#### WRITTEN TASK:
Locate the string "that" in the listing below. Copy every line where it is found.
━━━ STORED ROWS
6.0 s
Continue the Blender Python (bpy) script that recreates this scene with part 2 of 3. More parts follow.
━━━━━━
━━━ STORED ROWS
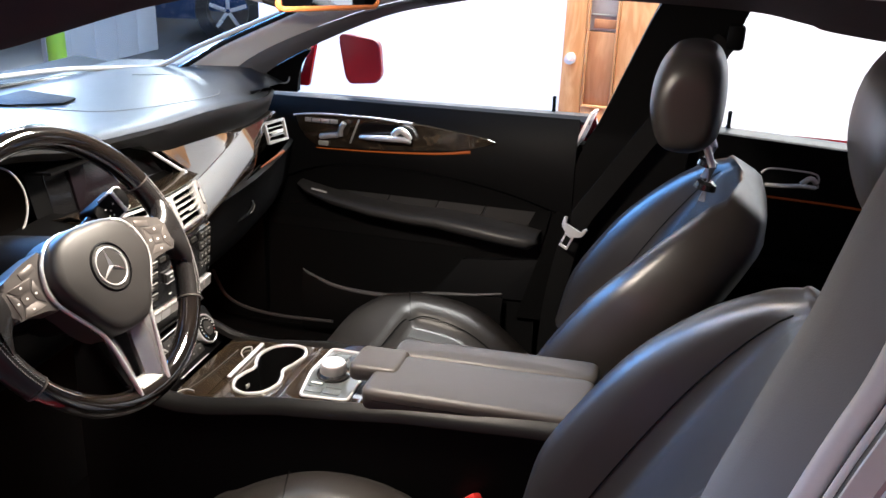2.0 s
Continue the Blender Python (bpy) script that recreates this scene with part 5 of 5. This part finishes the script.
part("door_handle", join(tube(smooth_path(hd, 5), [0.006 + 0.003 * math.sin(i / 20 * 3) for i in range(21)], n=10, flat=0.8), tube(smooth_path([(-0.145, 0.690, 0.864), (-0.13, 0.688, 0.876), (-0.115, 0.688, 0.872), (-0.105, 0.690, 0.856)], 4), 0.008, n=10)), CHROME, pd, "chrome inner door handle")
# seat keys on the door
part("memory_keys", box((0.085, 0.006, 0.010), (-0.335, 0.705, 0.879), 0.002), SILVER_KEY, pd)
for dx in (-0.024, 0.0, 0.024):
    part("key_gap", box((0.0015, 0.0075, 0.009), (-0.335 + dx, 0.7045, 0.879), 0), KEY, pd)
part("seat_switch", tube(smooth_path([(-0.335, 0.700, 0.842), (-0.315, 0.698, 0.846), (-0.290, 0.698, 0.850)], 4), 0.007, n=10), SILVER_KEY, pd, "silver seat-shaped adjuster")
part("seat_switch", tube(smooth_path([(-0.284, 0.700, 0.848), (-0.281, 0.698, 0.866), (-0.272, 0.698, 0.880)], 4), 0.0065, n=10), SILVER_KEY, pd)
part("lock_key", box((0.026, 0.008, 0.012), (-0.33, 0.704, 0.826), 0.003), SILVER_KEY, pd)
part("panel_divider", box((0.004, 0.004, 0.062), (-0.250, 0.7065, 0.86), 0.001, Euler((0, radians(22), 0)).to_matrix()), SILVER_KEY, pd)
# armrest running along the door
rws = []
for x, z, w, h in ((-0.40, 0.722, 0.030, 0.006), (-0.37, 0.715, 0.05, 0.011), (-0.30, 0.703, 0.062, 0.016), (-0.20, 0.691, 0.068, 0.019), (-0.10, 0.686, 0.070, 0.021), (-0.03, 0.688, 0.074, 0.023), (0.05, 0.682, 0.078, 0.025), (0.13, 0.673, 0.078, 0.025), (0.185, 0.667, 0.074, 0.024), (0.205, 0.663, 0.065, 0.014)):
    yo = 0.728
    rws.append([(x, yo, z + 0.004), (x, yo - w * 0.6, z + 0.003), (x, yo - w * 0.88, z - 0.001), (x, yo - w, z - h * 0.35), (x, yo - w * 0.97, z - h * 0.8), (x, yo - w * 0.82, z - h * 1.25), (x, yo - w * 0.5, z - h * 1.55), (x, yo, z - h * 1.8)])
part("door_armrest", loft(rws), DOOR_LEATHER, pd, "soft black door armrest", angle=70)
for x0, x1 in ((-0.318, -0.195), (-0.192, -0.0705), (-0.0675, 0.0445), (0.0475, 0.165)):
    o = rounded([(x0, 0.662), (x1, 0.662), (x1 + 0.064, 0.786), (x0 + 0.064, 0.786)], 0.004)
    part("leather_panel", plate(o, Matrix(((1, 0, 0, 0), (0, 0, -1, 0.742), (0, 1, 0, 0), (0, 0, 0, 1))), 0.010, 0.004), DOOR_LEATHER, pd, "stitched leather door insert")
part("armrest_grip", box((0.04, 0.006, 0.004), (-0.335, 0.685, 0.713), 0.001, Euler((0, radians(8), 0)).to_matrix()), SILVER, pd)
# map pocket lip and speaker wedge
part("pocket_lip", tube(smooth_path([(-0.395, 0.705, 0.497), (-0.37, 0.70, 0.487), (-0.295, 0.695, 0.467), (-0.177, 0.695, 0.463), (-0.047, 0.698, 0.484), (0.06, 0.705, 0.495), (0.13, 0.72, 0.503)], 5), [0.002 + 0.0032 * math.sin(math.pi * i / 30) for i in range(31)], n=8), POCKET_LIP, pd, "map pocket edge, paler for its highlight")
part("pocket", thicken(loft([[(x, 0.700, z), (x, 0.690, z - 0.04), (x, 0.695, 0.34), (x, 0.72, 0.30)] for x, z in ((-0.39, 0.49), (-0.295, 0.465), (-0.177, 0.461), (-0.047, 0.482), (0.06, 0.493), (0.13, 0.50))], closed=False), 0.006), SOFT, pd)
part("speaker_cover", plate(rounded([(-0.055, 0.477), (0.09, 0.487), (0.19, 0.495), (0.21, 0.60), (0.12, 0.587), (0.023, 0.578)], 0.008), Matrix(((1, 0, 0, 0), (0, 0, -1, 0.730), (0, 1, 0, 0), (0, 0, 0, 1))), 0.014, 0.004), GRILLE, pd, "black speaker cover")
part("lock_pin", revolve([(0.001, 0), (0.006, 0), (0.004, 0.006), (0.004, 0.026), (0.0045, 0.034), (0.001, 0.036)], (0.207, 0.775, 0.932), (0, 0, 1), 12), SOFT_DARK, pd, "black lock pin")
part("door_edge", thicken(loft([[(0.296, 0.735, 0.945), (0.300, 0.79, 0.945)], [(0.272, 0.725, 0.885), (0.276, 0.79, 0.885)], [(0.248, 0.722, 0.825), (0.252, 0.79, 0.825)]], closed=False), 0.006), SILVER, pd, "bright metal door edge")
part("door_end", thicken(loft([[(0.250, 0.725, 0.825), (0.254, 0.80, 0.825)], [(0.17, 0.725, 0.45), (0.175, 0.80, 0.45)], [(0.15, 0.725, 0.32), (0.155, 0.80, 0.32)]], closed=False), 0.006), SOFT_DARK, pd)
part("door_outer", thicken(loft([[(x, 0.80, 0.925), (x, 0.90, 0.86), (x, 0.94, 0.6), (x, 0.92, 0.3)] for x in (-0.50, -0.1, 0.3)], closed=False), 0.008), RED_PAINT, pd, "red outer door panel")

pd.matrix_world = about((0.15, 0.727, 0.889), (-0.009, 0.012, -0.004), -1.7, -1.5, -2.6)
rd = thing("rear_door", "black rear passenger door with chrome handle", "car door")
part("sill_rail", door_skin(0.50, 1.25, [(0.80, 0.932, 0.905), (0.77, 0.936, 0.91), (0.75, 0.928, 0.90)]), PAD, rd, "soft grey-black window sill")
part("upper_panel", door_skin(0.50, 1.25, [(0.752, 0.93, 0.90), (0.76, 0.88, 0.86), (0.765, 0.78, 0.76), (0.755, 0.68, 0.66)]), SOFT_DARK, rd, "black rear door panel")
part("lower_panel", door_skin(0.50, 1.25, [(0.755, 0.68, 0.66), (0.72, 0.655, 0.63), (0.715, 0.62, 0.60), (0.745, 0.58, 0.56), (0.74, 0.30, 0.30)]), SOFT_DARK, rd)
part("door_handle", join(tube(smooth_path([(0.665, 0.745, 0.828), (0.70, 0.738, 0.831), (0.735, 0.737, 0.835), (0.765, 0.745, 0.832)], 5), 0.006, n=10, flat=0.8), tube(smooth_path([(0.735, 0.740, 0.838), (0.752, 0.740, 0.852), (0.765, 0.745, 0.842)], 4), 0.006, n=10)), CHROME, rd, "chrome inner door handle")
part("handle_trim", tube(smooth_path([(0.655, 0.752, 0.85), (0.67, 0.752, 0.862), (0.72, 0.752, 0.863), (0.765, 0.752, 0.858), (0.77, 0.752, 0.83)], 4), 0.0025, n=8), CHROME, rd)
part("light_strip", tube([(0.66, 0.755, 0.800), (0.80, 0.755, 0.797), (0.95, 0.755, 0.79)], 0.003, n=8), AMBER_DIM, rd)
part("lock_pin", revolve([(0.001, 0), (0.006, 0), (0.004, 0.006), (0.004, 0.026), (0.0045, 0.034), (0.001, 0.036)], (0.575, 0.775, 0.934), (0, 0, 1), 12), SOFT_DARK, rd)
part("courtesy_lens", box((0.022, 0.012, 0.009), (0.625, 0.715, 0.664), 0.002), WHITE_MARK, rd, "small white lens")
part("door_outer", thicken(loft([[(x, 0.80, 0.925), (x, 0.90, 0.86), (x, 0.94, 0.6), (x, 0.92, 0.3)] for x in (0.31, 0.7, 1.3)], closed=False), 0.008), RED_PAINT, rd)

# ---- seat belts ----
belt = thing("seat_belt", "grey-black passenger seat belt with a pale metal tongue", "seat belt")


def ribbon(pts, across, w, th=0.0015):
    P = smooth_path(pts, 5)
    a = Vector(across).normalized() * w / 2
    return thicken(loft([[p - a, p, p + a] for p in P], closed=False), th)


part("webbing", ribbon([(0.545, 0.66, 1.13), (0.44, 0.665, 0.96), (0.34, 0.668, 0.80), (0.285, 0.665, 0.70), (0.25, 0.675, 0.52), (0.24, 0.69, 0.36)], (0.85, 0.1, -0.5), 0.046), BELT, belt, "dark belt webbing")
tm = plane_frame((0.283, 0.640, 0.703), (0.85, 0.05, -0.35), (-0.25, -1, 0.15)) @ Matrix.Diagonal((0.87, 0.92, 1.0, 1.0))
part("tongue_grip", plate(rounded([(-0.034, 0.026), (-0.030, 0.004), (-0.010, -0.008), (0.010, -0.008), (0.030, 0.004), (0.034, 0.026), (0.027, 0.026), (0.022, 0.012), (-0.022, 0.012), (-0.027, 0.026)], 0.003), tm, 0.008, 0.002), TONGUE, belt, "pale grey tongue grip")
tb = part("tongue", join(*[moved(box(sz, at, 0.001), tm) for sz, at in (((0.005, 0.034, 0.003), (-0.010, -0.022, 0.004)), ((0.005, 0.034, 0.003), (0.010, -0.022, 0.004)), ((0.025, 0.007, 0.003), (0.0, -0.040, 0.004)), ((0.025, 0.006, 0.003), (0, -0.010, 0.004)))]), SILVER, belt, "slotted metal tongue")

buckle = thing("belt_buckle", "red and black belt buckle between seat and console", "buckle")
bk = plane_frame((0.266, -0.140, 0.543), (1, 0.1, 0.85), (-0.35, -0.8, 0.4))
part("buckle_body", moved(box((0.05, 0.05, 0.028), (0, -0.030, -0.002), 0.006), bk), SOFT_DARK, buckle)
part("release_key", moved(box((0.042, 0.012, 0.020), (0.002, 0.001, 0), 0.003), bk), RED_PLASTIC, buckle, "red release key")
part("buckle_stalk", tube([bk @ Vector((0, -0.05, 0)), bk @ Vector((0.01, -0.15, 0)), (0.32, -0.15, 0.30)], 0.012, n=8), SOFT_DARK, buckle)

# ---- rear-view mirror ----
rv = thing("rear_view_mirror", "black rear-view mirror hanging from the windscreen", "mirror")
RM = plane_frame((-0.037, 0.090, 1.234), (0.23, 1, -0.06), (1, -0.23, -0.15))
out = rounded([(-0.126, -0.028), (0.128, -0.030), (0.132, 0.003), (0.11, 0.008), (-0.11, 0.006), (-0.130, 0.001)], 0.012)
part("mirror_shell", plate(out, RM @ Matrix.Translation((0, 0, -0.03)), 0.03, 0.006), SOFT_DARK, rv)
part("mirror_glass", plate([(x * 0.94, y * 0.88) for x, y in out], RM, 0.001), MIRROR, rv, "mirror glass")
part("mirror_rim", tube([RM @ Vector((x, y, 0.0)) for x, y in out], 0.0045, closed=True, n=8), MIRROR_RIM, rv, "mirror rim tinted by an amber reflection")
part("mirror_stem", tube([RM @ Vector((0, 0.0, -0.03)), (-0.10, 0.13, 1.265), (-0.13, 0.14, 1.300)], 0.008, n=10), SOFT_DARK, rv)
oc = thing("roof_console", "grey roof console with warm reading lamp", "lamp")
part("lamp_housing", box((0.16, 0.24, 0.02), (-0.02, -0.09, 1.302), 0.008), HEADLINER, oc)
━━━━━━
━━━ STORED ROWS
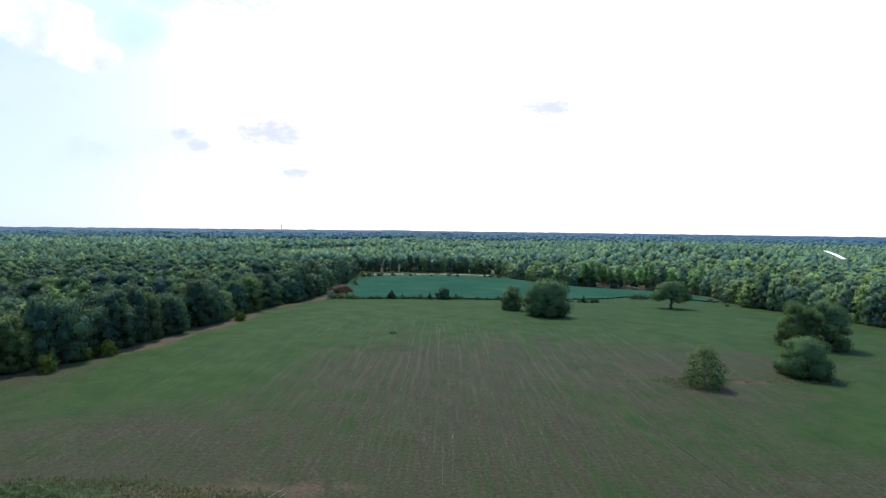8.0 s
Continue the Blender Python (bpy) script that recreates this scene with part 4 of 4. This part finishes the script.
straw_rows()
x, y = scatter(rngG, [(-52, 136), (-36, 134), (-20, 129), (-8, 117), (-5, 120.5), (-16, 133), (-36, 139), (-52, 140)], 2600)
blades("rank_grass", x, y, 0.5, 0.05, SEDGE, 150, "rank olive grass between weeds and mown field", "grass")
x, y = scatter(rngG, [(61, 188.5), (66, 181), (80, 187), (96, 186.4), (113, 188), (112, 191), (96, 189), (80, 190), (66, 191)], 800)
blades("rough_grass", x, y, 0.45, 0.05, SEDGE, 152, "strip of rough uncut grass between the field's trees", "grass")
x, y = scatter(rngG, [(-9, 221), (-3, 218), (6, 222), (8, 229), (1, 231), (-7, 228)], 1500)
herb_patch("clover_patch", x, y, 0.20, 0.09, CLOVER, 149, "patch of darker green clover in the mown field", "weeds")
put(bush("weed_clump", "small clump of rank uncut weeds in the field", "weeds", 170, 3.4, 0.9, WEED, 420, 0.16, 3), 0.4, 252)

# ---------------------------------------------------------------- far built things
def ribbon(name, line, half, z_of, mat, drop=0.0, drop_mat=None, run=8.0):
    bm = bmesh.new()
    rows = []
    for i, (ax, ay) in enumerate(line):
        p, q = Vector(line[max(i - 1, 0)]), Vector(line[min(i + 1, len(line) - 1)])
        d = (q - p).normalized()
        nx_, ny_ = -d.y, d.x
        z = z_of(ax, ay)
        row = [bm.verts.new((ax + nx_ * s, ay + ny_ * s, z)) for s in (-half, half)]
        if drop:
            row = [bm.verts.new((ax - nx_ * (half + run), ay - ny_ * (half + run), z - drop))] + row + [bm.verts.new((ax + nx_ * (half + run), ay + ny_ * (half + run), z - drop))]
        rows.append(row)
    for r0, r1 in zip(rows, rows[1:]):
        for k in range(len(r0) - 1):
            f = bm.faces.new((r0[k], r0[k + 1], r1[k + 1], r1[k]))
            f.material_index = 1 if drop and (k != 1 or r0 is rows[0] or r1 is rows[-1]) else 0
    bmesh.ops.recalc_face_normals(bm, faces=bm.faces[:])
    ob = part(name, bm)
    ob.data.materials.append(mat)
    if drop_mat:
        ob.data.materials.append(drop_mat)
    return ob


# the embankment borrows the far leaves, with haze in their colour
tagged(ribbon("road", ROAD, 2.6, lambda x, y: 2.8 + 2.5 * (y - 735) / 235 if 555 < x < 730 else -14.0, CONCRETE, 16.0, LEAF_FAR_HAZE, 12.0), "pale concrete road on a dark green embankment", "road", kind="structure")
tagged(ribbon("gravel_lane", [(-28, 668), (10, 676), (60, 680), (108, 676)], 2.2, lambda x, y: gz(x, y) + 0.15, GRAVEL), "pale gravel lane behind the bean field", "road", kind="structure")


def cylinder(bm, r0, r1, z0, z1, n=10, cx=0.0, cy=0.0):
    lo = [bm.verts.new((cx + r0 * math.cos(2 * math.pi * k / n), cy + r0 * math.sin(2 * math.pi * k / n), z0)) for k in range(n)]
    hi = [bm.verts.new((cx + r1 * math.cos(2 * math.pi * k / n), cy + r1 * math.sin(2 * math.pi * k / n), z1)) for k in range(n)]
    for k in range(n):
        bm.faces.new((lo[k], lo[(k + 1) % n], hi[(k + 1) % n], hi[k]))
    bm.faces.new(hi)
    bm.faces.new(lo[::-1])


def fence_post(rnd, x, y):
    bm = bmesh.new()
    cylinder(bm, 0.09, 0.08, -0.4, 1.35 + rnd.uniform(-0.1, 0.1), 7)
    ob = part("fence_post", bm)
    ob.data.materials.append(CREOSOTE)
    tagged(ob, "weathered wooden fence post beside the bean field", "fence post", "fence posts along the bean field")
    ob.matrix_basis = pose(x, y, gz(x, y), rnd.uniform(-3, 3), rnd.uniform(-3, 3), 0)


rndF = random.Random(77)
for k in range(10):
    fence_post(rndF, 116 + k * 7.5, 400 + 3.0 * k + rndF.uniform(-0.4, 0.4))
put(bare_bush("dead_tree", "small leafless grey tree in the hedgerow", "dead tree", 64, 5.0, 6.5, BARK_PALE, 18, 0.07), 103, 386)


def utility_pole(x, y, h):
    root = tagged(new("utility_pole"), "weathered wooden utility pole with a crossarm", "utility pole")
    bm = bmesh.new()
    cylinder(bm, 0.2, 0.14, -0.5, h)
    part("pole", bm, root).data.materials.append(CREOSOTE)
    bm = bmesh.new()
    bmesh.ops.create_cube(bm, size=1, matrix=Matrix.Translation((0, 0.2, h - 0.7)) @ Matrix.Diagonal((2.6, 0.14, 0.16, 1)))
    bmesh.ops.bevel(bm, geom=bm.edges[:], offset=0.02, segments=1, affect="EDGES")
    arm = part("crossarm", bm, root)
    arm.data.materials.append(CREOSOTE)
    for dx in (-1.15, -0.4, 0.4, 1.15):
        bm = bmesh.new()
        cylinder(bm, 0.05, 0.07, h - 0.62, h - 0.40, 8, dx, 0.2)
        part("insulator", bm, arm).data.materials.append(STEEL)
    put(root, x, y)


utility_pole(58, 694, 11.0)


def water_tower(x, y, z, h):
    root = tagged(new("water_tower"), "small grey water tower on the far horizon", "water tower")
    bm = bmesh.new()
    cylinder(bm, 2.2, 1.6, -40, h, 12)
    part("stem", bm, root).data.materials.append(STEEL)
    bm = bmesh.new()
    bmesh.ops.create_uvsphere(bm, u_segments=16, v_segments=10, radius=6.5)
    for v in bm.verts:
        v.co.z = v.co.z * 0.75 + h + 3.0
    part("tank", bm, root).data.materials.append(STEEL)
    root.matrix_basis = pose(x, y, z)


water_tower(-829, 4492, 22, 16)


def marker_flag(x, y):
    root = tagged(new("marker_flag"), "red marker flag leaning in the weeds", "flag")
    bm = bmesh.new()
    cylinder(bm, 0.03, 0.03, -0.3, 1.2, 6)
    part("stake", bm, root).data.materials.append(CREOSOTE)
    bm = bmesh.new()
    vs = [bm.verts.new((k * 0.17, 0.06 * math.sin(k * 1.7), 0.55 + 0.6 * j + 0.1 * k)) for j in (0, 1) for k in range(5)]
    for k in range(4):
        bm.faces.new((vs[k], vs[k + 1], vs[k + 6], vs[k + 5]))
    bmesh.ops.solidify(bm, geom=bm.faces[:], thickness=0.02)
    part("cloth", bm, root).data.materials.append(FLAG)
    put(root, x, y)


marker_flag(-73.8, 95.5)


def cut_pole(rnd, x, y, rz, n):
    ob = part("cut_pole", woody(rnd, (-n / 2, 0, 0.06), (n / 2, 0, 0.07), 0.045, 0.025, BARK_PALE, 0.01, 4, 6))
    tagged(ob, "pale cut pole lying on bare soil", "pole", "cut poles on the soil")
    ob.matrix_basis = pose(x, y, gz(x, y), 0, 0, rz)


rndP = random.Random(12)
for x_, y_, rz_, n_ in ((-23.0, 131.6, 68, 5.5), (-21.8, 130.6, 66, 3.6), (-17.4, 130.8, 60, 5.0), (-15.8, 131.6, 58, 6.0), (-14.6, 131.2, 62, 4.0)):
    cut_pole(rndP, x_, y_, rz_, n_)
━━━━━━
#### SOLVED EXERCISE:
Continue the Blender Python (bpy) script that recreates this scene with part 2 of 3. More parts follow.
Continue the Blender Python (bpy) script that recreates this scene with part 5 of 5. This part finishes the script.
Continue the Blender Python (bpy) script that recreates this scene with part 4 of 4. This part finishes the script.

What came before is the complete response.